Friday, August 1, 2014

Senate Homeland Security Committee Rewrites and Adopts HR 4007

On Wednesday the Senate Homeland Security and Governmental Affairs Committee marked up and adopted HR 4007, the Protecting and Securing Chemical Facilities from Terrorist Attacks Act of 2014 (NOTE: That is a name change). Substitute language was offered by Chairman Carper (D,DE) and Ranking Member Coburn (R,OK) and it was subsequently modified. The new language was adopted by a voice vote with Sen. Senator Baldwin (D,WI) voting no.


Most news reports have identified only two changes to the bill; a new expedited approval program for Tier 3 and Tier 4 facilities and an expansion of the whistleblower protections. These were the two really major changes (and will be discussed in more detail in a subsequent post), but the substitute language was a major re-write of the bill passed by the House. Most of the changes were language and formatting changes (this version does read cleaner), but there were other changes that will significantly change the Department’s actions resulting from this modified bill.

The changes include:

• Specifically allows the Secretary to suggest improvements to an alternative security plan to allow its approval {§2102(c)(2)(A)(ii)};
• Specifically authorizes the use of contractors (nongovernment personnel) to support the audit and inspection program {§2102(d)(1)(C)};
• Specifically authorizes the use of nondepartment personnel to conduct audits and inspection (EPA-RMP and/or OSHA-PSM presumably) {§2102(d)(1)(C)};
• Limits site security plan approval authority to DHS personnel {§2102(d)(1)(D)(iii)};
• Replaces requirement of nongovernment inspectors to have a Secret security clearance with the possession of a CVI certificate {§2102(d)(1)(e)};
• In two places where ‘consultation’ is required adds requirement for consulting with ‘public and private labor organizations’ {§2102(e)(1) and §2109};
• Adds a requirement for semi-annual reports to Congress about retiering and removal of facilities from CFATS program {§2102(e)(4)};
• Removes phrase ‘if such information may not be disclosed pursuant to any State or local law’ from paragraph about sharing with States and local governments {§2103(b)};
• Removes requirement to share information through ‘Homeland Security Information Network or the Homeland Secure Data Network’ {§2103(c)};
• Added specific exemption from disclosure under the Freedom of Information Act (5 USC 552) {§2103(e)};
• Expanded ‘Civil Penalties’ section to include ‘Civil Enforcement’ activities {§2104};
• Added ‘Non-reporting chemical facilities of interest’ under Civil Penalties {§2104(b)};
• Specifically limits rights of enforcement action under the program to the Secretary of DHS {§2104(d)};
• Specifically allows that “each existing CFATS regulation shall remain in effect unless the Secretary amends, consolidates, or repeals the regulation” {§2107(b)};
• Gives Secretary 30 days to “repeal any existing CFATS regulation that the Secretary determines is duplicative of, or conflicts with, this title” {§2107(b)(2};
• Lowers maximum number of employees to 100 at facility and adds ‘small business concern’ (15 USC 632 for definition) to definition of Small Covered Facility {§2108(a)};
• Expands assistance that may be provided to Small Covered Facilities to include “cybersecurity, recordkeeping, and reporting procedures” {§2108(b)};
• Specifically repeals Section 550 upon effective date of this bill {§4(b)}; and
• Sets 4 year termination of program {§5};

In addition to the above changes there were three things that were specifically removed from the bill:

• References to ‘Security Screening Coordination Office’ {Old §2101(d)(3)(C)};
• The rail transit exemption language {Old §2105(c)}; and
• The entire spending authorization section {Old §2110}.

Security Plan Suggestions

One of the problems that has plagued the enforcement of the current CFATS regulations is the interpretation that the prohibition against requiring specific security measures for approval of site security plans also applied to DHS providing suggestions to facilities about how to get their programs within compliance.
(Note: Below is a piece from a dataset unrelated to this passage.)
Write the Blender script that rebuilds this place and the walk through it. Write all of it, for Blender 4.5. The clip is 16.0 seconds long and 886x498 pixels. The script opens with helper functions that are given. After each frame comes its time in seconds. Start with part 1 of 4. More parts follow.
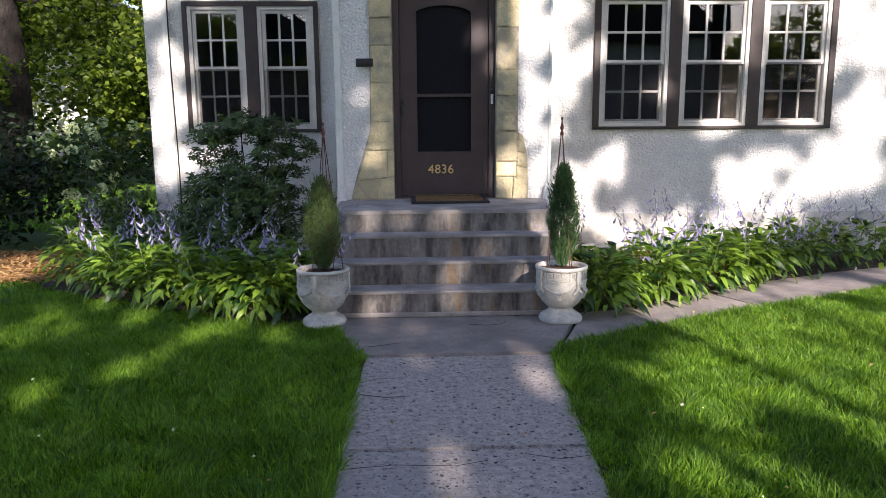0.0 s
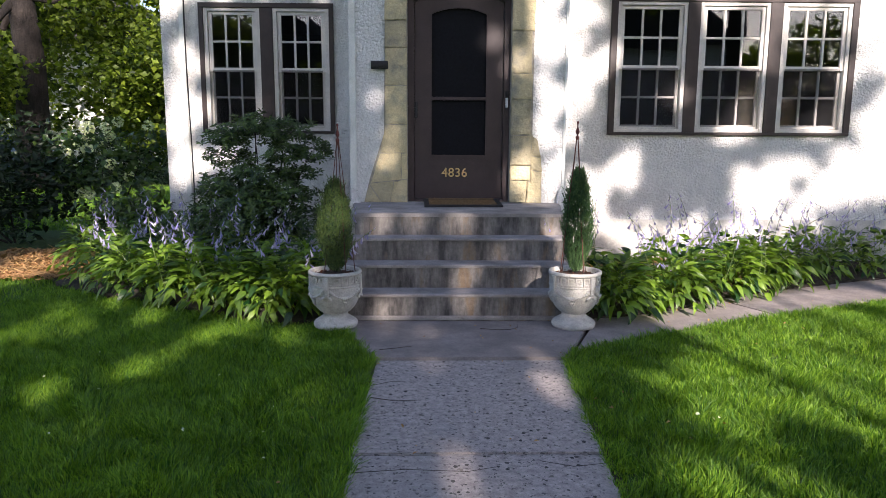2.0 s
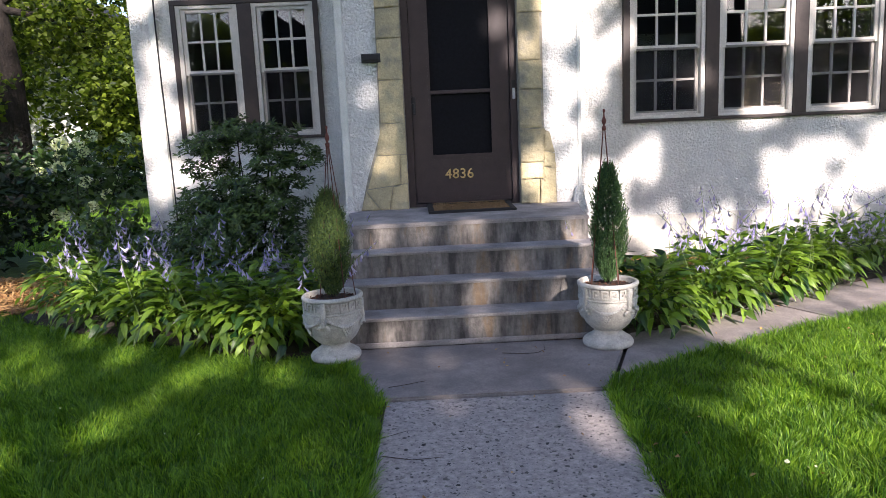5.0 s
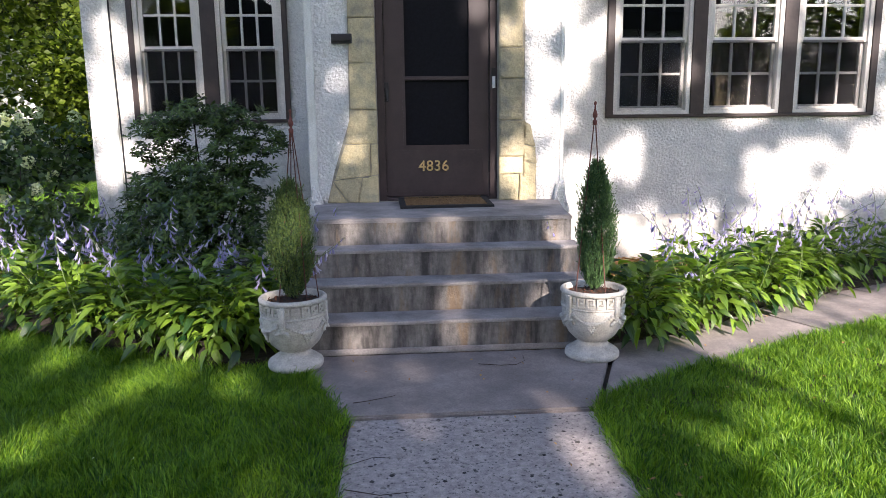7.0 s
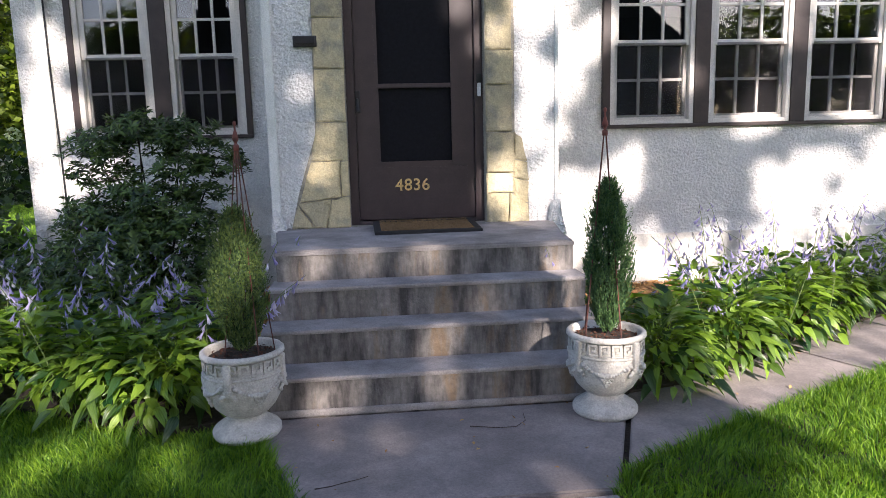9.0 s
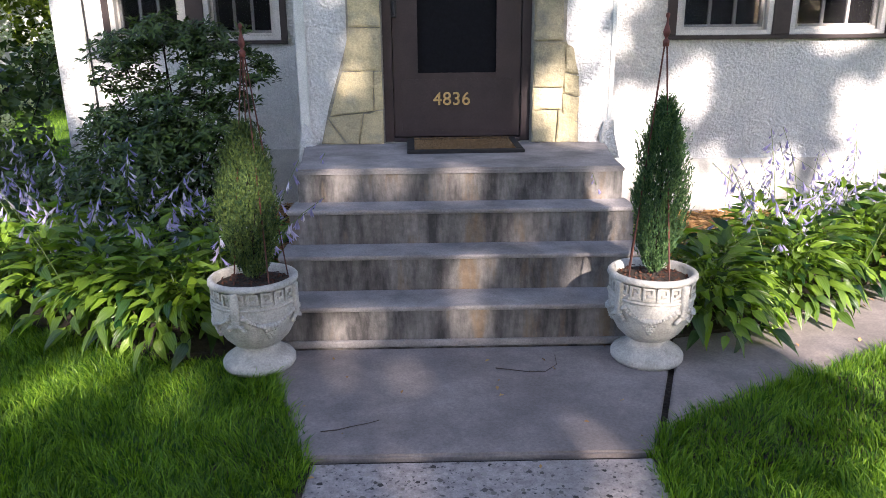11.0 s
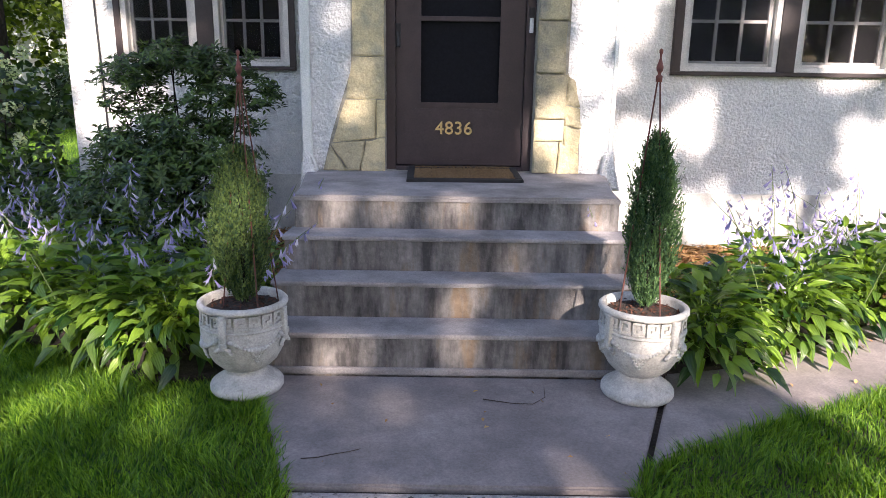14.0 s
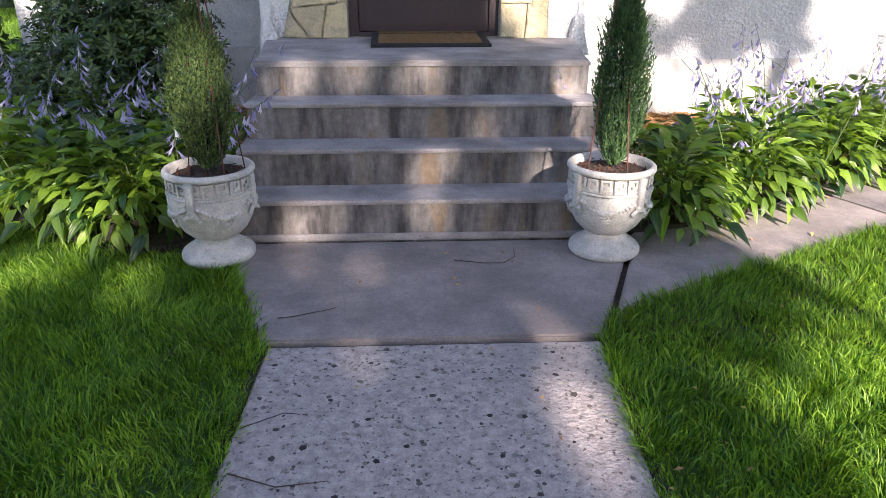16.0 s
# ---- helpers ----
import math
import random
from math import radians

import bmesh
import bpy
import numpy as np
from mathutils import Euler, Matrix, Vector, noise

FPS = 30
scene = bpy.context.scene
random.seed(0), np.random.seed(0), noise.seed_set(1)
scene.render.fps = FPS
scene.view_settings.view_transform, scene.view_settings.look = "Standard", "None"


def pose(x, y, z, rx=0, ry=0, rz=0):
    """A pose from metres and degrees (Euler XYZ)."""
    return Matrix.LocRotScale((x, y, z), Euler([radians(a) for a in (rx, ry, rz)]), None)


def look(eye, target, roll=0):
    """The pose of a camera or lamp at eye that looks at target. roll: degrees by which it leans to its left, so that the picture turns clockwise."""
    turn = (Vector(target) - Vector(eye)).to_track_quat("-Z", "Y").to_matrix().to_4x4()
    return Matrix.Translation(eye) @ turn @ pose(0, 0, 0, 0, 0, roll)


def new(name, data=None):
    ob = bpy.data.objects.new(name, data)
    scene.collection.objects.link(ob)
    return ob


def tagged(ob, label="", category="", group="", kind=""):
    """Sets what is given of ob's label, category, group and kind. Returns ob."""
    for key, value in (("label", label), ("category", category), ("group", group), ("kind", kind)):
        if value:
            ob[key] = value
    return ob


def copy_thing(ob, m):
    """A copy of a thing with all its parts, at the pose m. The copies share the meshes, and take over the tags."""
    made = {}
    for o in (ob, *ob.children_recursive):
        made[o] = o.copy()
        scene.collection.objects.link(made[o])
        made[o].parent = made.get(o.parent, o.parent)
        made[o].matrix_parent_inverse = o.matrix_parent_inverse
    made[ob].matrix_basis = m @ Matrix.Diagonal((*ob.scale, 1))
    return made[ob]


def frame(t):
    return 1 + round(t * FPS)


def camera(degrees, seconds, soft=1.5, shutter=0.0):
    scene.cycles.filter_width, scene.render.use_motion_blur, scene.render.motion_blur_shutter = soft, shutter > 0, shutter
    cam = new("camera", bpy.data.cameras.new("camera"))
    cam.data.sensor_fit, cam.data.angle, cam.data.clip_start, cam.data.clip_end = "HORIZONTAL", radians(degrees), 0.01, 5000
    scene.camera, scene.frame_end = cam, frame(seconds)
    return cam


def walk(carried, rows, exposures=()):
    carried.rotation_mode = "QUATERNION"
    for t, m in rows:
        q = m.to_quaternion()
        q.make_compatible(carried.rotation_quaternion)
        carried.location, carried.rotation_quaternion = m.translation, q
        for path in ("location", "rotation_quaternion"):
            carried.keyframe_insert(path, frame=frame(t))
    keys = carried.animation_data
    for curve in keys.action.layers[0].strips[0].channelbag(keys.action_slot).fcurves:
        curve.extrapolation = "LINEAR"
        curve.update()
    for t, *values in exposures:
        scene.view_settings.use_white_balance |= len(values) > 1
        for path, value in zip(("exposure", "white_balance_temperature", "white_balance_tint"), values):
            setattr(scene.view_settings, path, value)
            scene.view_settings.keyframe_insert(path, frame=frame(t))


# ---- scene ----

Some inspectors have been more aggressive than others in limiting their suggestions to avoid the appearance of requiring a security measure and this makes it harder for facilities to know what changes need to be made to get their SSP authorized.

The language of {§2102(c)(2)(A)(ii)} will certainly make this clearer for facilities submitting alternative security plans (ASP) and I think that most inspectors (and inspectees) will assume that it is okay for an inspector to let a facility know what types of things have been used at other facilities to respond to a specific security situation.
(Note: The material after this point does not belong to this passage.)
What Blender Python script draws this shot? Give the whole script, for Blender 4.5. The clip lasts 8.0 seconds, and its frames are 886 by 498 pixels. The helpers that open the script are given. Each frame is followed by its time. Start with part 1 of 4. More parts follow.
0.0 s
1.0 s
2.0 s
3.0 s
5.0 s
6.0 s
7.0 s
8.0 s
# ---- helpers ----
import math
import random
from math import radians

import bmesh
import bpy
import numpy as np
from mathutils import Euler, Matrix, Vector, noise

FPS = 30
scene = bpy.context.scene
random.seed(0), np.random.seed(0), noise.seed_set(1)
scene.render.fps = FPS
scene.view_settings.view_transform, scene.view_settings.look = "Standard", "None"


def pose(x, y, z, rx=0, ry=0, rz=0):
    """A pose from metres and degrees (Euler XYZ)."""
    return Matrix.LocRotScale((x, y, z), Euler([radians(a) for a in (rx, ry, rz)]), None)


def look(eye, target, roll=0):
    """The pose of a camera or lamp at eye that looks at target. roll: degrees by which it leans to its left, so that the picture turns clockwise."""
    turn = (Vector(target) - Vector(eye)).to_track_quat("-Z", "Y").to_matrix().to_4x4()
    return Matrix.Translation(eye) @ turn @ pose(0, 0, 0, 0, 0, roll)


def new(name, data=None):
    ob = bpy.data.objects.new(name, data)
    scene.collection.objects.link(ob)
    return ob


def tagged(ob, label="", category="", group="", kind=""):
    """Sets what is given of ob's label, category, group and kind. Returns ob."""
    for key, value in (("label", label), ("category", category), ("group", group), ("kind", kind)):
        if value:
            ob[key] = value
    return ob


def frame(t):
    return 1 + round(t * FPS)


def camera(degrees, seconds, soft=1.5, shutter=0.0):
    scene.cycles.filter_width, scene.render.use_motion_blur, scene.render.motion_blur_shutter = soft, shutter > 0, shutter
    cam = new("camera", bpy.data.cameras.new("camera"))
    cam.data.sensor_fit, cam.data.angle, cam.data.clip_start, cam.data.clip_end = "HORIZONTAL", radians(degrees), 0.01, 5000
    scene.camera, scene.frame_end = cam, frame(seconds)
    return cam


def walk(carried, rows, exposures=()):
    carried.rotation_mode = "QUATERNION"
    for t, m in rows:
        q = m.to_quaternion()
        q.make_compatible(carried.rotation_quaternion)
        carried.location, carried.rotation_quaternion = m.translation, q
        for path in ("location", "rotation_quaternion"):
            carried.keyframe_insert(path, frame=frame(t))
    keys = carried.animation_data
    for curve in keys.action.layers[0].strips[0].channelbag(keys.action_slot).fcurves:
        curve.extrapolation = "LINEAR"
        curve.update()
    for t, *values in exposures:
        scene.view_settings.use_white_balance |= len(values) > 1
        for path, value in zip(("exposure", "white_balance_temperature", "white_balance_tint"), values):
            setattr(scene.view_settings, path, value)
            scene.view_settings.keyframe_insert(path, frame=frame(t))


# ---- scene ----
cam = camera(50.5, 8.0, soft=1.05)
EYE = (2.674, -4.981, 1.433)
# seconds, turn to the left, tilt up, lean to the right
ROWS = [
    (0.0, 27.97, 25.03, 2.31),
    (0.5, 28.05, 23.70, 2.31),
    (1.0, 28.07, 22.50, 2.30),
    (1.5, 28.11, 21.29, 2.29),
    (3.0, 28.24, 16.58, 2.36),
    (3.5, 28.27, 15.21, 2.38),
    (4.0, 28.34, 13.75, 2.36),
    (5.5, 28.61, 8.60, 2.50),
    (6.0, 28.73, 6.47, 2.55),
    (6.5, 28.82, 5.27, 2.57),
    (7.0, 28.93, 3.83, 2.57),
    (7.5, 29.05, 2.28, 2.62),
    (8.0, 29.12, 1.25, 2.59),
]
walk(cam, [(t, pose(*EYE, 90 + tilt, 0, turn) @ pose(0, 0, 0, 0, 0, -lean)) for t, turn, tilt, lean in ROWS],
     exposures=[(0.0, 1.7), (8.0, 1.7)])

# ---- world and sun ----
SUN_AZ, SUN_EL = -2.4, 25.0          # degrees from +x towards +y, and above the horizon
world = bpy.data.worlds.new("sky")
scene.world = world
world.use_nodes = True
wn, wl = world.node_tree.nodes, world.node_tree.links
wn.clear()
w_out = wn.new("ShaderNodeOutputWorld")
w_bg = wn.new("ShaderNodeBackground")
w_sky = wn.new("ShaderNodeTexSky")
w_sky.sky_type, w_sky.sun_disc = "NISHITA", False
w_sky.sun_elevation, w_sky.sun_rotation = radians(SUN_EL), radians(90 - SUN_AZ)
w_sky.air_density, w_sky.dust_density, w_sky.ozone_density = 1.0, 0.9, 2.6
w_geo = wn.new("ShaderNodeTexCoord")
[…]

Consultation with Labor Organizations

The language of §2102(e)(1) and §2109 could have only been added in the Democrat controlled Senate. Having said that, since the relationship with the labor organizations is only consultative, this language should not raise any significant ire in the Republican controlled House. There were lots of other labor inspired additions that could have been added to the bill that could have interfered with its adoption by the House.

Moving Forward

The earlier in September that this bill comes to the floor of the Senate for a vote (which will almost certainly have bipartisan support) the better the bill’s chances of getting through Conference before the November elections.